According to a statement by the Corporation, “NNPC assures motorists and other consumers of petroleum products nationwide that the fire incident which occurred at Apapa loading jetty at the early hours of today will not affect supply of petroleum products. Already, NNPC has deployed a team of engineers to the jetty while the repair of the affected parts would commence immediately. The fire was sparked from the activities of hoodlums who were scooping fuels spilled from ships discharging fuels at the jetty.
“NNPC Group Managing Director, Dr. Maikanti Baru, who has been fully briefed on the incident, described the occurrence as unfortunate, assuring that NNPC has more than 1.6billion litres of Premium Motor Spirit (PMS), otherwise called petrol, enough to last for 48 days. Dr. Baru also said the Corporation also had in stock, sufficient quantity of Automotive Gas Oil (AGO), also known as diesel, Dual Purpose Kerosene (DPK), otherwise referred to as kerosene, as well as Aviation Turbine Kerosene (ATK) to serve the country.
“NNPC advised motorists not to engage in panic buying, adding that they should report any challenge they may have in the course of purchasing fuel to the Department of Petroleum Resources (DPR) which is statutorily empowered to deal with such issues. DPR has offices located in all parts of the country. Meanwhile, the government is working assiduously to arrive at an amicable resolution of outstanding issues with the industry unions.”
Nigerian Tribune can reliably reveal that the jetty that was burnt is yet to be fixed, the reason the NNPC now relies on private depot owners, Nipco and Aiteo for through-put arrangements where the major marketers can load fuel.
Besides, members of Independent Petroleum Marketers Association of Nigeria (IPMAN) usually get their supplies majorly at Ejigbo, Mosinmi, Ibadan and Ore depots. While Ore depot has been shut for years now, other depots could not get supplies due to the burnt depot and ruptured pipelines. They however rely on allocation from the NNPC through the private depot owners who are supposed to sell to IPMAN members at N133.28 per litre.
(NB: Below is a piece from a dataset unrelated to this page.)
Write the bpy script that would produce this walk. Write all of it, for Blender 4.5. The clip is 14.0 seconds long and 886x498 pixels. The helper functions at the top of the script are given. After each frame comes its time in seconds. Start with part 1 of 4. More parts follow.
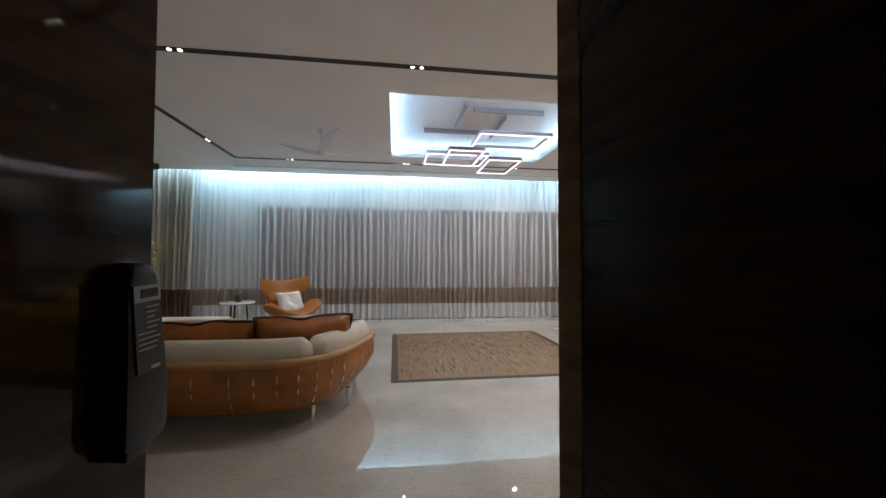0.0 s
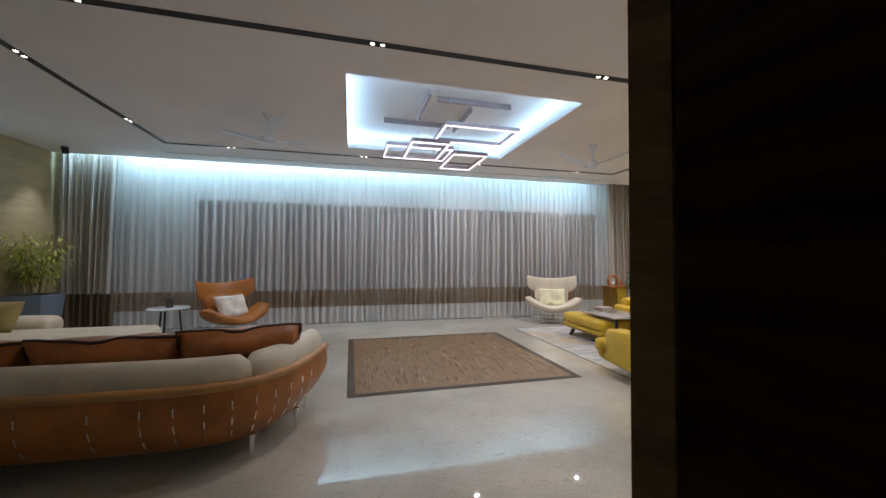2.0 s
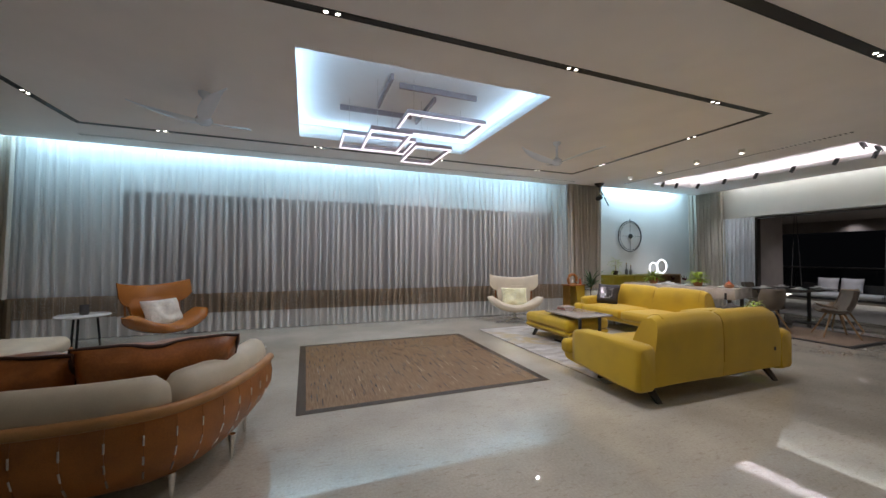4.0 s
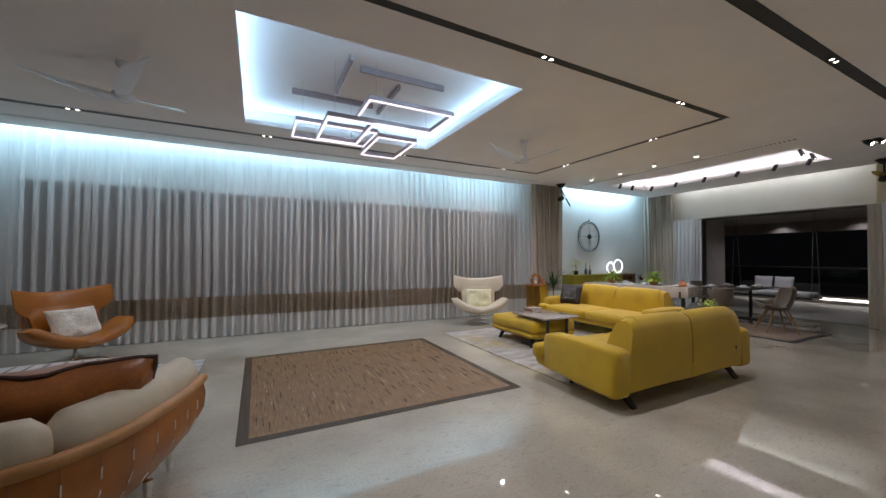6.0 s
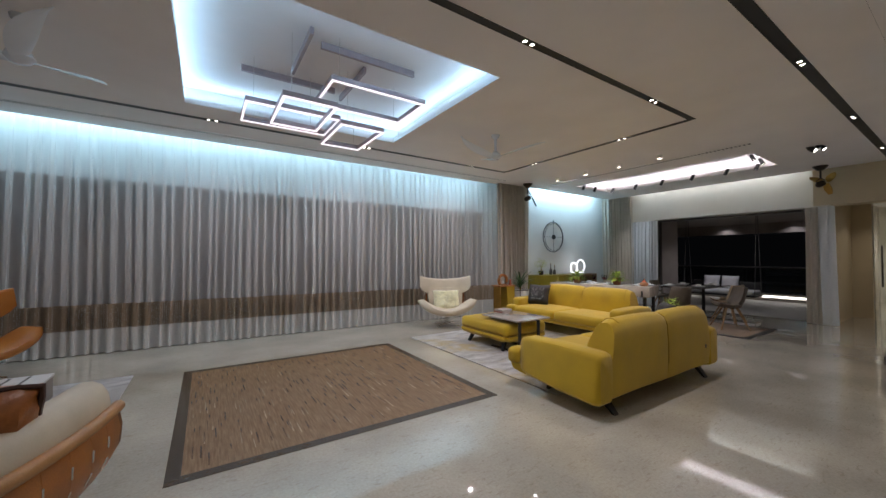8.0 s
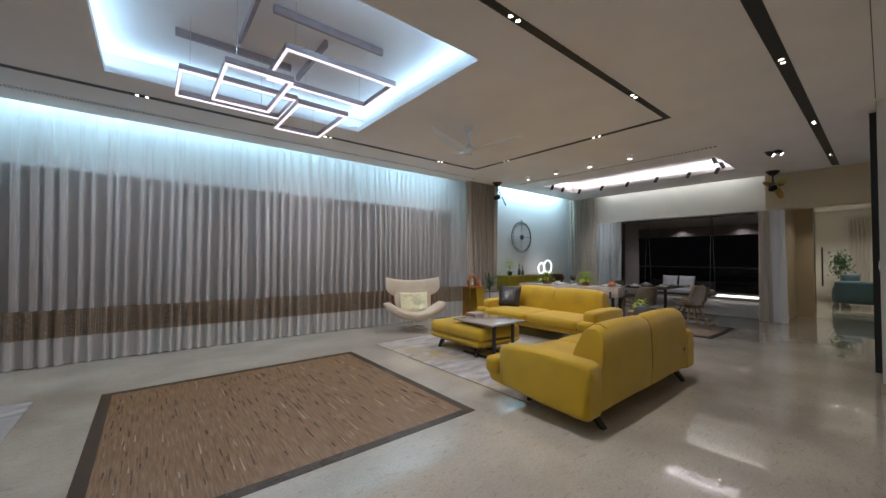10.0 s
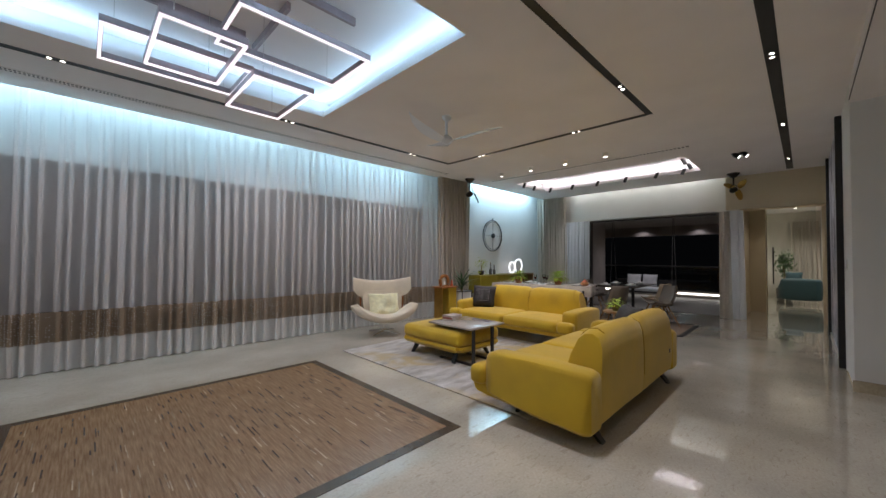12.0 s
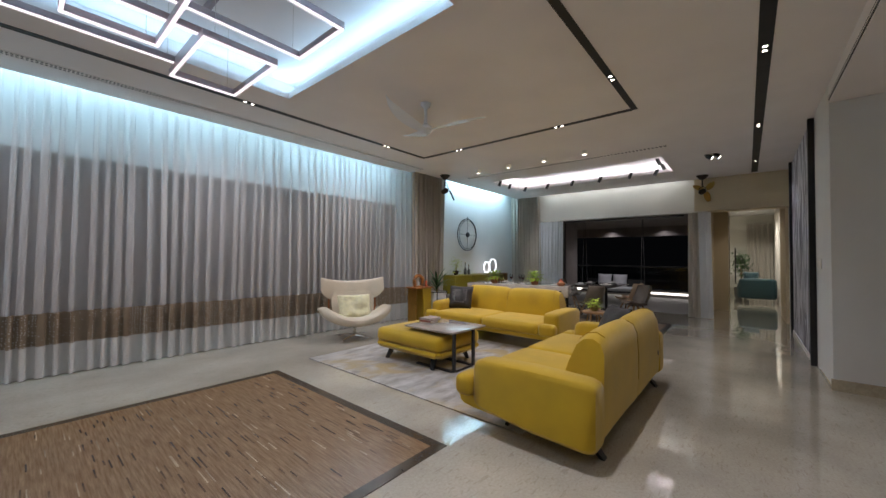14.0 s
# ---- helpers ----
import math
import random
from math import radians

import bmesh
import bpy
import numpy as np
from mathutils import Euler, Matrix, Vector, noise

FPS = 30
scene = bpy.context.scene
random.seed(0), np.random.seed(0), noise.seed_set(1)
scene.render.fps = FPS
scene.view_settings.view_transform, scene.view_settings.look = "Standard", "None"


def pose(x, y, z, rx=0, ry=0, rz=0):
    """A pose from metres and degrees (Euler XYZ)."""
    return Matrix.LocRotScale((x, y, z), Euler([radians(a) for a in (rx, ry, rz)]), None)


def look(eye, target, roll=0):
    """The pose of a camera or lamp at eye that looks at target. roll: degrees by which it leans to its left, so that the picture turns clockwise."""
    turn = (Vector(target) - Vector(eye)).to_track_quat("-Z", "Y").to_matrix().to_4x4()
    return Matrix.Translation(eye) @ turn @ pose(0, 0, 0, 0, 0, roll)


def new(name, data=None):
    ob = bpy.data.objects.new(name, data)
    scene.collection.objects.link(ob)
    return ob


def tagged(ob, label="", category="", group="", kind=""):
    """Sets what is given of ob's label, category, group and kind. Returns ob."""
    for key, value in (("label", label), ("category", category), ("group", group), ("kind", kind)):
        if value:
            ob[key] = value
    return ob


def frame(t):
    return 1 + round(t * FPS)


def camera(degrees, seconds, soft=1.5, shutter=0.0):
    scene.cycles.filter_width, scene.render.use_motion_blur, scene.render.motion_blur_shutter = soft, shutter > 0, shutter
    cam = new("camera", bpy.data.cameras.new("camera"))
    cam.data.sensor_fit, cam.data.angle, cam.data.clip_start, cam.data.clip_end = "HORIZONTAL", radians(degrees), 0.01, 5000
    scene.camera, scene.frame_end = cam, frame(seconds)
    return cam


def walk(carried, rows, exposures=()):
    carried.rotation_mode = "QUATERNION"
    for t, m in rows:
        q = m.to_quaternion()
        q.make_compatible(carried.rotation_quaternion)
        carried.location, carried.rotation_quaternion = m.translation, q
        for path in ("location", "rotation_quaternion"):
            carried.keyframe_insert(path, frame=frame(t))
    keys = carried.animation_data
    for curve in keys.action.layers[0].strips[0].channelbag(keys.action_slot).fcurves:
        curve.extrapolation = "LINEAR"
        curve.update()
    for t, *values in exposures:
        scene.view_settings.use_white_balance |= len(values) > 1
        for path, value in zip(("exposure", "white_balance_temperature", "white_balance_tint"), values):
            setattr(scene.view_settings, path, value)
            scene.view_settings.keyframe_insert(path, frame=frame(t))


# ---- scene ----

According to IPMAN, the private depot owners under the aegis of Depot and Petroleum Products Marketers Association of Nigeria (DAPPMA) were selling to them at N141 per litre, thus making abnormal profit thereby ‘eliminating’ competition among the marketers.
Speaking with the Nigerian Tribune recently on the crisis, the South West Zonal Chairman of IPMAN, Ahmed Debo, accused the NNPC of playing double standards by favouring DAPPMA regarding supply of petrol at the expense of his members.
According to him, “NNPC treats DAPPMA with priority by giving them products while they now resell to our members at above the recommended ex-depot price. The recommended ex-depot price supposed to be N133.30 per litre, but they are selling at N138-N143 per litre.
“If we add other costs to it, we cannot sell at N145 per litre. So until NNPC gives us enough supply and allows us to be independent of the private depot owners, over 900 filling stations may be shut due to lack of products and the hardship may continue for long.”
The Executive Secretary of DAPPMA, Femi Adewole, however said that: “we don’t respond to IPMAN allegations because not all private depot owners are DAPPMA members. Infact, our members are made up of just six companies so that is why we didn’t respond to them.
“All our members were selling at N145 per litre during the recent fuel crisis. We operate with major marketers and as you know, all major marketers were also selling at N145 per litre.”
On what would be the lasting solution so that such ugly scenarios won’t repeat themselves in the future, he simply stated that: “the government and NNPC knew what they did last year to ensure fuel availability during the yuletide. We partnered them and ensured we had abundance last year.”
The Chairman, IPMAN Ejigbo depot branch, Ayo Alanamu Balogun, also stated that “NNPC officials were collaborating with the private depot owners to create artificial scarcity. They gave the products to them, the private depot owners in turn sell to middlemen in bulk who later sell to independent marketers at N143 per litre.
They were hiding behind these marketers to defraud us.
“Meanwhile, they said they gave the products to private depot owners at N117 per litre ex-depot price. We expect them to sell to us at N133.28 per litre but they do not and NNPC is not doing anything about it.
“We raised this issue at a recent seminar where the Group Managing Director of NNPC, Maikanti Baru, was represented.
We implored him to investigate if it was true or whether we were lying. We also presented him with evidences, yet, nothing happened.”
And according to simple economic principles, shortage in supply will lead to hike in prices. When the commodity prices are soaring, producers with the commodity will begin to hoard and rationing will commence to push prices further until it reaches the peak before it commences downfall again maybe due to regulation or commodity availability.
The way forward
According to a marketer who pleaded anonymity, he said for the fact that some people benefit from every Nigerian situation, it may be difficult to proffer a lasting solution to the problem.
According to him, “as you may be aware, of the fact that some people benefit from these situations, it may be difficult to be permanently addresses. This is because, for it to be addressed, fuel subsidy must be removed completely and allow for market forces to dictate the prices at any given time.
“The Federal Government claimed they have liberalised the market, yet they gave us price width to sell. Invariably, they have fixed the price at N145 per litre. What you reporters should have asked is that ‘why would the NNPC, which is a government agency, become the sole importer of petrol? The agency saddled with the responsibility of fuel price regulation (PPPRA) has been sidelined by the NNPC.
“The price modulation regime introduced by Minister of State for petroleum resources, Dr. Ibe Kachikwu, is subjected to quarterly review, but I’m sure you are aware that it has not been reviewed since June 2016 when it was introduced. We can’t be running two different economic models in same country because of a region, the government will continue to subsidise fuel to that region while the other region will be made to pay near market prices.”
He however concluded that absolute deregulation will give lasting solution to perennial fuel scarcity in Nigeria.
Meanwhile, the Director-General, Lagos Chamber of Commerce and Industry (LCCI), Mr. Muda Yusuf, urged the Federal Government to liberalise the downstream sector for unfettered private sector participation and investment.
According to him, “the federal government should liberalise the downstream petroleum sector for unfettered private sector participation and investment, while ensuring that the refineries are operated as commercial business entities. However, for the whole effort to be error-free and meet world best practices, the approach should be subjected to appropriate regulatory framework that defines the role of NNPC, while a model that would allow for a level playing field for all operators including the NNPC should be adopted.
“We have concerns over lack of clarity on the deregulation and liberalisation of the sector. This policy lacuna has put many investments in the sector at risk; while many other investment decisions have been put on hold. The private sector needs to participate wholly.”